Obvious Innovation
Since the last month I decided to pick one social problem and see how far I can get to solving it in 6 months. I decided on air pollution for a variety of reasons, but one being that the goal is unambiguous.
Since then I’ve made more progress than I thought possible in terms of sliding right into the whole community. There were numerous points that I thought I’d get stuck, but I didn’t. Now I’m at the exact right company that is at the nexus of solving the issue. It’s all about driving this company forward. The thing that surprised is me, is that all my seemingly novel insights are blatantly obvious to them too. My schooling hasn’t helped that much either. Even my ‘awesome’ tool of scenario’s analysis (a relatively unknown tool I learnt in class) didn’t really have a big impact. It was useful, but also not fundamentally shifting.
I’m left with new questions/confusions on what the world actually needs more of. I thought that getting into this there would be a lot of ‘obvious’ things to fix. Or that there would be some solve or get some group together or something. But all that stuff is already happening. I imagined it as a puzzle but its not.
As an analogy- say we want to get water from A to B. So, before you enter the space you think alright I need to build a pipe, have a water source, dig a trench yada yada yada. And then you enter the space and you see a stream or small river running water from A to B. Flexible and agile, it just goes over the rocks and carves its own path- what an elegant solution!
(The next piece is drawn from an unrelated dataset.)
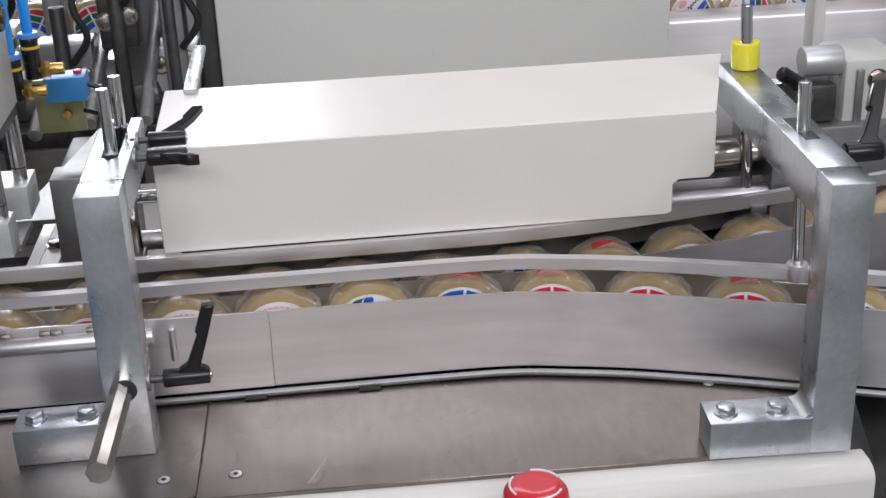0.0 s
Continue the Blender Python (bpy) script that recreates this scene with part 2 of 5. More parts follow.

Then you think alright, so we clearly need more water, need to make the stream wider, make it flow faster. Maybe we can help carve the path, or whatever you think. Yet the people in charge have already considered all this. And they are not even slow-movers but they anticipate the speed with which the river will naturally increase, or that actually location b is not yet primed to accept more water. But their planned and active expansion of the river will coincide with the rate that location b will be able to accept more water.
And this is the state of the core problem solvers of the issue. Not something on the periphery.
Then you look at your initial plan of the pipes, the path, and honestly too your entire chain of reasoning and all of it, and most (devastatingly? Surprisingly? Confoundingly?) your reasoning is not useful. It’s been disorientating (in a very good way) that nothing ‘I know’ is actually useful. My studies in Innovation did not prepare me for this whatsoever.
I must add that one reason I am considering these questions is because my natural inclination has been to try to find some kind of process that can be applied to many social problems. Some kind of getting ‘unstuck’ for humanity. In the grandest sense we ideally ‘solve everything’. Yes, yes I see the issue. But instinctively it’s still what I gravitate towards.
Conversations about ‘to what extent’ or ‘more good than harm’ or whatever seem like an academic excuse for not being able to achieve something.
My current experience has started to smash board my conception of the world in many ways. I’m reminded of something Elon Musk said “life cannot be about simply solving problems, there has to be something that makes you get up in the morning, there’s got to be things that people find inspiring and make life worth living.” I’m asking myself what do I want to see more of, what’s vibrant and wonderful? What’s the vision. I always seem to come back to art too. And maintaining meaning in a world of AI. I don’t know its weird.
I’m sure there is still something to creating a process for social problems, but it’s that same great feeling when you realize that in order to truly understand physics you need to know math, which (math) is a whole ‘nother thing entirely.
Also btw, in terms of air pollution. Apparently, I’m useful as a storyteller and I’m going to be working on spreading the correct scientific information about Indoor Air Quality because there is a lot of misinformation on all levels of Indian Society and Government. Let’s see what happens. But really, I’ve made progress much faster than I thought I could. One thing that helps in social work is that the incentives of all people in the space (even if they are running for-profit companies) are basically aligned and people want all the help they can get!